Executive Order 2020-19 created later in the year, ordered that the state implement certain recommendations of the NH LEACT. September 2020, the Governor issued a statement endorsing all 48 recommendations and put forward a road map to statewide implementation.
In October 2020, as an elected selectman, reviewing the Town Management and Department Head prepared 2021 Operating Budget for the Town of Hampton, I inquired of then Hampton Police Chief Richard Sawyer of the likely local budget effects coming from the implementation of this commission in NH. Specifically regarding; training requirements and ongoing training curriculum, The Police Standards and Training Council (PSTC) review of the part-time officer's certification process, National Organization of Black Law Enforcement Executives (NOBLE) creation of policy guidelines on (a) Use of Force, (b) Duty to Intervene, (c) Code of Conduct, (d) duty to report misconduct, (e) prohibition of chokeholds, (f) procedures to guard against positional asphyxia.
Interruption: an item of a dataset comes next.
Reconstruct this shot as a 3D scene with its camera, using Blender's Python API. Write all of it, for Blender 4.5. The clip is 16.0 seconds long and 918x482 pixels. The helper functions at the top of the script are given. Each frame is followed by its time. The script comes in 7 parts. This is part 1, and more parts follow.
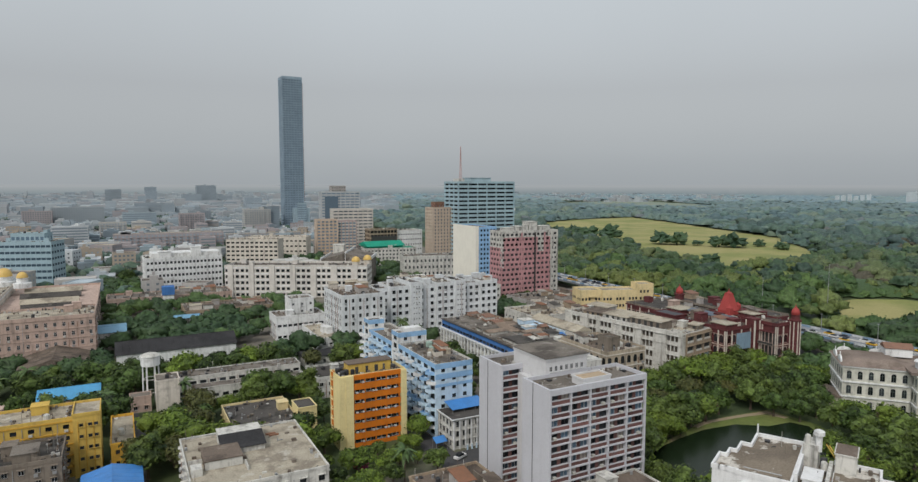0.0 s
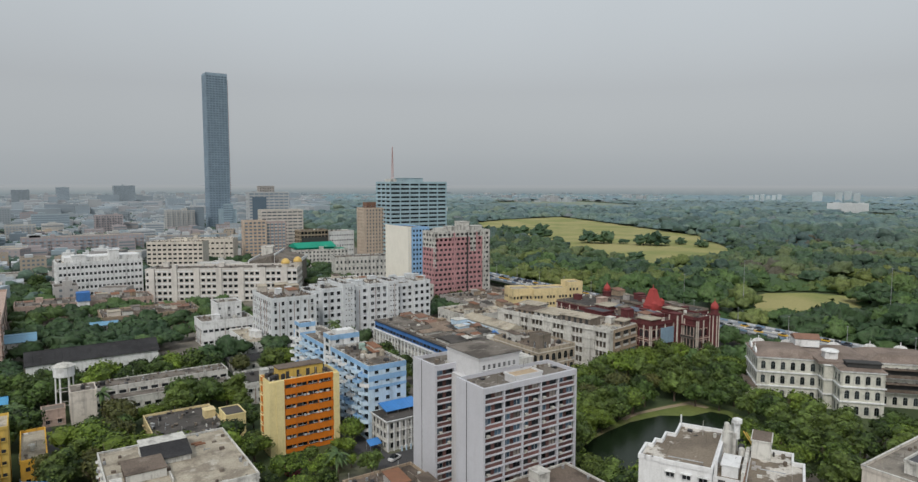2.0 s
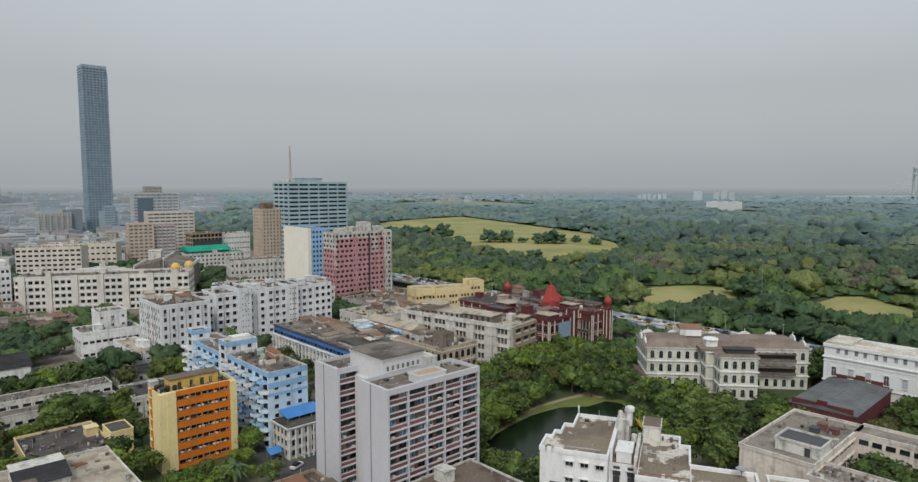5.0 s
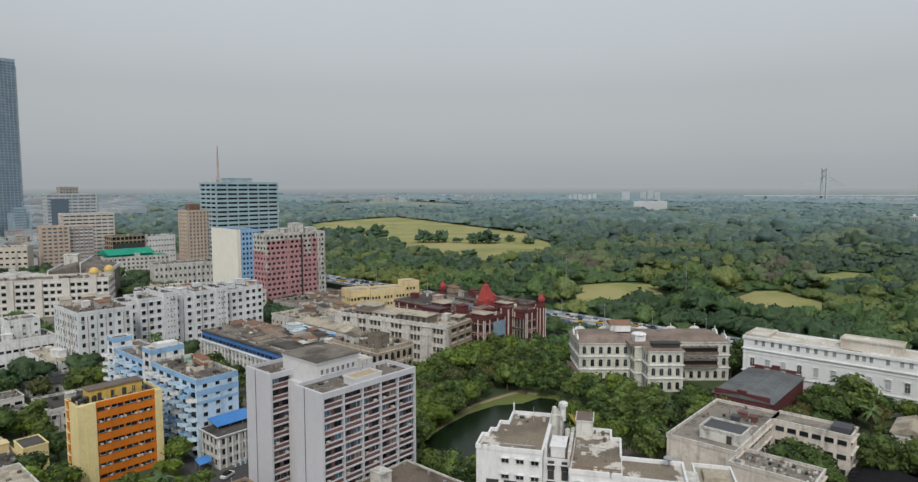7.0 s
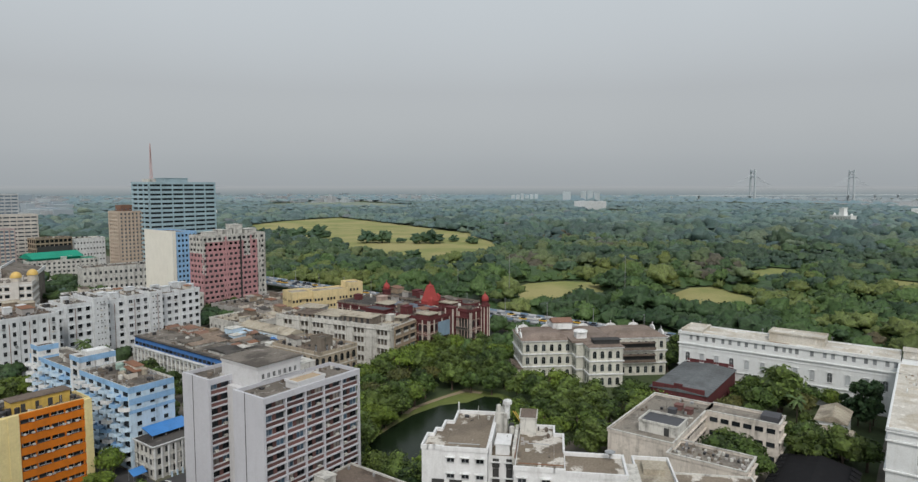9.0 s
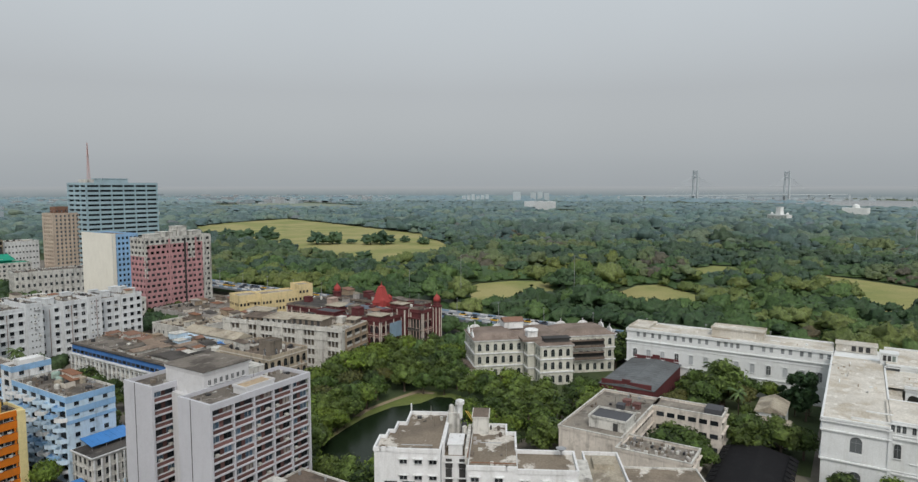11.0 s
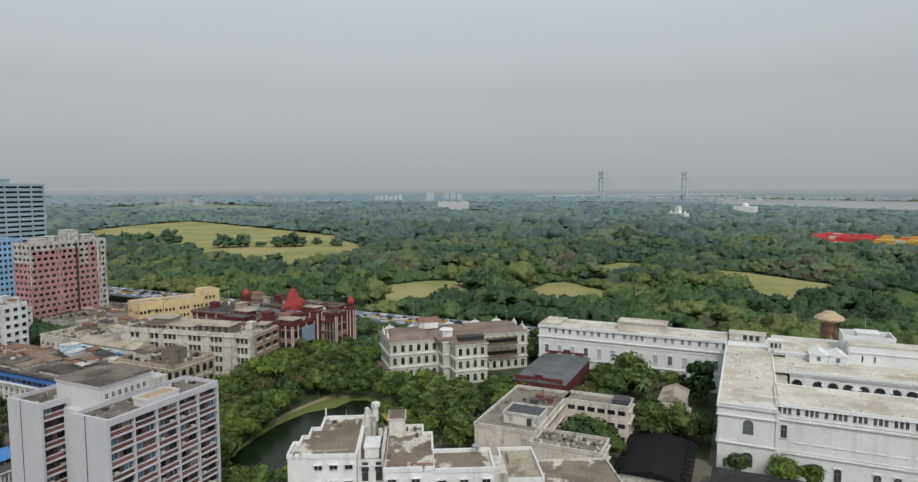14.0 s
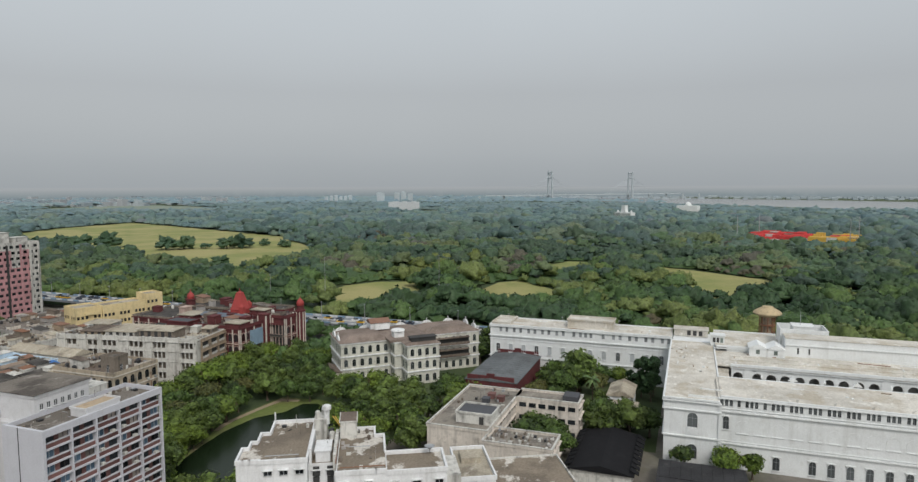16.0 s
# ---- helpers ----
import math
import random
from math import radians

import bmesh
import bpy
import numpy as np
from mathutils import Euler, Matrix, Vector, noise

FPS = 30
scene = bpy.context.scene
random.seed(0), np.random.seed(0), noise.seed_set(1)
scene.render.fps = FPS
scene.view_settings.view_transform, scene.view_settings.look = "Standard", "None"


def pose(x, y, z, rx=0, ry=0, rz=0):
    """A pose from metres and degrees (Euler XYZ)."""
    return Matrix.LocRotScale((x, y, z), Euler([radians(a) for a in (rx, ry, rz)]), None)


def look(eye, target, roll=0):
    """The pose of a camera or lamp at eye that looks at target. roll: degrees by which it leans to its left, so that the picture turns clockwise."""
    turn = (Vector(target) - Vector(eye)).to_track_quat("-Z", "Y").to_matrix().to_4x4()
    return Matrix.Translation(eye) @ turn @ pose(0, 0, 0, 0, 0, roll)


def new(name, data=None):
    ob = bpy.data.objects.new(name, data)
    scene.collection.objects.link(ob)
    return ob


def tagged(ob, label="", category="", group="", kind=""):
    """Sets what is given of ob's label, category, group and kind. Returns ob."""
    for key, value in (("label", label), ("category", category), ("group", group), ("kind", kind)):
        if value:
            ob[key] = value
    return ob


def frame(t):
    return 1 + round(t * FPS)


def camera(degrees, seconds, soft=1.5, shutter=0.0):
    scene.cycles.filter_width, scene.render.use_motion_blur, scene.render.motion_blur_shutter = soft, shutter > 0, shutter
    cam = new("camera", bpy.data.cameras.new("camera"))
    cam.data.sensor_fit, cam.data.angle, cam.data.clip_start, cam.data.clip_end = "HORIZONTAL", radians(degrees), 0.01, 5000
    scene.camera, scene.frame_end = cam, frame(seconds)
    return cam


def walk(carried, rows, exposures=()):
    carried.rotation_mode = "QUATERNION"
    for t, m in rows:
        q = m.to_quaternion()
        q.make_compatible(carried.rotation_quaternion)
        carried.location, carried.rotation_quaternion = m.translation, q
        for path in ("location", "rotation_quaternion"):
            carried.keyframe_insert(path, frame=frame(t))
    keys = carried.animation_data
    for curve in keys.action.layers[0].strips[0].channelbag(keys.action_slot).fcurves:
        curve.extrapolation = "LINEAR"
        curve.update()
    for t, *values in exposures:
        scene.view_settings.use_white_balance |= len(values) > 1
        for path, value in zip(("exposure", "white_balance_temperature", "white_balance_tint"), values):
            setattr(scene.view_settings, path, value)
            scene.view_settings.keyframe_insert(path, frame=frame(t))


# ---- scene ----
cam = camera(71.14, 16.0, soft=1.4)


def aim(x, y, z, yaw, pitch, roll):
    """The camera pose for a heading to the left of +y, a rise and a lean to the left."""
    return pose(x, y, z, 0, 0, yaw) @ pose(0, 0, 0, 90 + pitch) @ pose(0, 0, 0, 0, 0, roll)


PATH = [
    (0.0, 0, 0, 76, -27.98, -4.99, 0.05),
    (0.5, 0, 0, 76, -29.70, -4.98, -0.01),
    (1.0, 0, 0, 76, -31.12, -4.97, 0.03),
    (1.5, 0, 0, 76, -32.35, -4.96, 0.05),
    (2.0, 0, 0, 76, -34.01, -4.96, 0.07),
    (2.5, 0, 0, 76, -35.67, -4.96, 0.07),
    (3.0, 0, 0, 76, -37.28, -4.96, 0.09),
    (3.5, 0, 0, 76, -38.70, -4.97, 0.03),
    (4.0, 0, 0, 76, -40.06, -4.96, 0.03),
    (6.5, 0, 0, 76, -47.08, -4.92, -0.02),
    (7, 0, 0, 76, -48.60, -4.91, -0.01),
    (7.5, 0, 0, 76, -49.98, -4.90, -0.05),
    (8, 0, 0, 76, -51.32, -4.90, -0.00),
    (8.5, 0, 0, 76, -52.48, -4.89, 0.01),
    (9, 0, 0, 76, -53.63, -4.90, 0.01),
    (11.5, 0, 0, 76, -59.23, -4.84, -0.05),
    (12.0, 0, 0, 76, -60.57, -4.83, -0.07),
    (12.5, 0, 0, 76, -61.84, -4.82, -0.13),
    (13.0, 0, 0, 76, -63.18, -4.82, -0.12),
    (13.5, 0, 0, 76, -64.38, -4.83, -0.13),
    (14.0, 0, 0, 76, -65.68, -4.82, -0.14),
    (14.5, 0, 0, 76, -66.78, -4.83, -0.16),
    (15.0, 0, 0, 76, -67.92, -4.83, -0.15),
    (15.5, 0, 0, 76, -68.93, -4.84, -0.19),
    (16.0, 0, 0, 76, -70.06, -4.83, -0.20),
]
walk(cam, [(t, aim(x, y, z, yaw, pitch, roll)) for t, x, y, z, yaw, pitch, roll in PATH])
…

I also inquired as to what the status was of implementing these policies at the HPD. It was also noted that the state police will be equipped with body cameras, the question of will it soon be a municipal requirement was also asked.
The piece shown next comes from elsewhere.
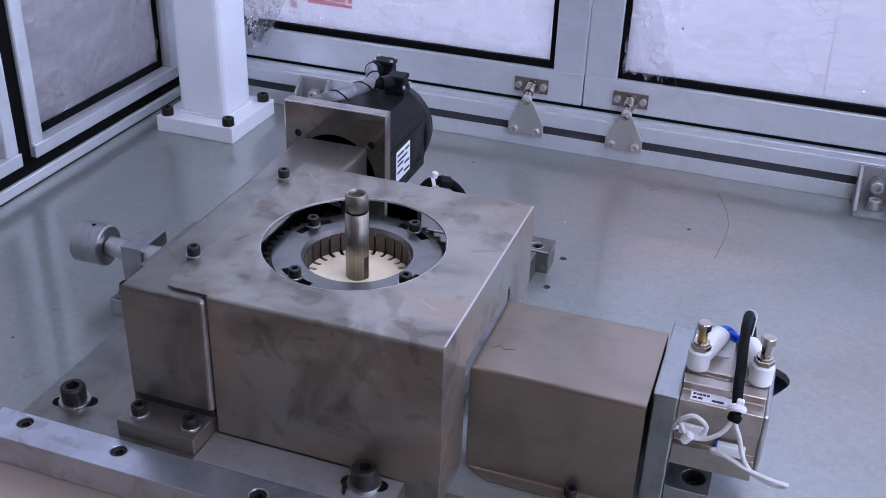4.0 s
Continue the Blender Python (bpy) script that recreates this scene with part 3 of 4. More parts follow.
def side_wall(name, x, s, gap, label):
    """A side of the enclosure: rail, two doors and their panes; s is the outward direction, gap the slit between the doors."""
    w = thing(name, label, "wall", (x, 0, 0), kind="structure")
    def slab(nm, mat, d0, d1, y0, y1, z0, z1, bev=0.0006, label=""):
        a, b = sorted((x + s * d0, x + s * d1))
        return part(nm, bm_box(a, b, y0, y1, z0, z1, bev), mat, w, label)
    ys, zf, zg, zp, top = -0.40, 0.0248, 0.0380, 0.0462, ZW - 0.03
    # black strips put the shade under the rail and doors into colour
    slab("foot_gap_shade", "rubber", 0.001, 0.036, ys, YB + 0.012, 0, 0.0012, 0, "black strip for the shaded slit under the rail")
    slab("rail", "alu_y", 0, 0.04, ys, YB + 0.012, 0.0012, 0.0125, 0.0010)
    slab("rail_back", "rubber", 0.004, 0.034, ys, YB + 0.012, 0.0125, zf, 0, "black strip for the shaded gap under the doors")
    for y0, y1, rear in ((gap[1], YB + 0.006, 0.040), (ys, gap[0], 0.017)):
        slab("bottom_frame", "alu_y", 0.001, 0.030, y0, y1, zf, zg, 0.0012)
        slab("bottom_ridge", "alu_y", 0.0008, 0.0026, y0 + 0.0005, y1 - 0.0005, zg - 0.0014, zg + 0.0004, 0.0005)
        slab("stile", "alu_y", 0.0040, 0.030, y0, y0 + 0.017, zg, ZW, 0.0012)
        slab("stile", "alu_y", 0.0040, 0.030, y1 - rear, y1, zg, ZW, 0.0012)
        a, b = y0 + 0.017, y1 - rear
        slab("top_frame", "alu_y", 0.0040, 0.0298, a, b, top, ZW)
        slab("gasket", "rubber", 0.0165, 0.024, a, b, zg, zp, 0, "black rubber gasket")
        slab("gasket", "rubber", 0.0165, 0.024, a, a + 0.006, zp, top, 0, "black rubber gasket")
        slab("gasket", "rubber", 0.0165, 0.024, b - 0.006, b, zp, top, 0, "black rubber gasket")
        slab("pane", "panel", 0.0190, 0.0220, a + 0.006, b - 0.006, zp, top, 0, "acrylic pane under white masking film").visible_shadow = False
    slab("door_gap_strip", "rubber", 0.008, 0.028, gap[0], gap[1], zf, ZW, 0, "black strip filling the gap between the doors")
    return w


side_wall("wall_west", X0, -1, (0.2775, 0.2965), "aluminium-framed side doors with white-masked panes")
side_wall("wall_east", X1, 1, (0.2655, 0.2795), "aluminium-framed side doors with white-masked panes")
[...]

Subsequent to these questions being asked during a public Hampton Board of Selectmen meeting, then Chief Sawyer responded back in a memorandum to the board. In summary, it stated that any budget effects could not be determined at this time.
Now as part of the 2023 annual town meeting budget and warrant article review, the Town of Hampton taxpayers can see some of the long-term, ongoing budget impacts the commission will have to Hampton’s annual budget. In a quick review of the December 12, 2022, Hampton selectmen meeting, and Hampton proposed 2023 warrant articles 17 and 18, additional annual funding of approximately $255,000 will need to be appropriated by the taxpayers for implementation of some of the commission’s recommendations.
Microsoft Word - 2023 Town Warrant Draft 01-10-2023 (2) (hamptonnh.gov)
The real issue that should be on granite state taxpayers’ mind is that, in NH we have a governor, that by the flick of his pen, created orders that appropriate tax dollars to complete. This act is in direct violation of the NH State Constitution; Article 18, Part II, Form of Government. This Article reads:
“All money bills shall originate in the House of Representatives; but the Senate may propose, or concur with amendments, as on other bills.”
State Constitution - House of Representatives | NH.gov
The “Sneaky Senate” seems to believe that codifying these acts after the fact and when both chambers were back in session rectified the breach of the Executive Branch. But simply put folks, it does not.
Chris Sununu during his tenure ship as Governor has been successful at growing the state government bureaucracy without the consent of, we the NH people. His political career needs to be put to an end finally.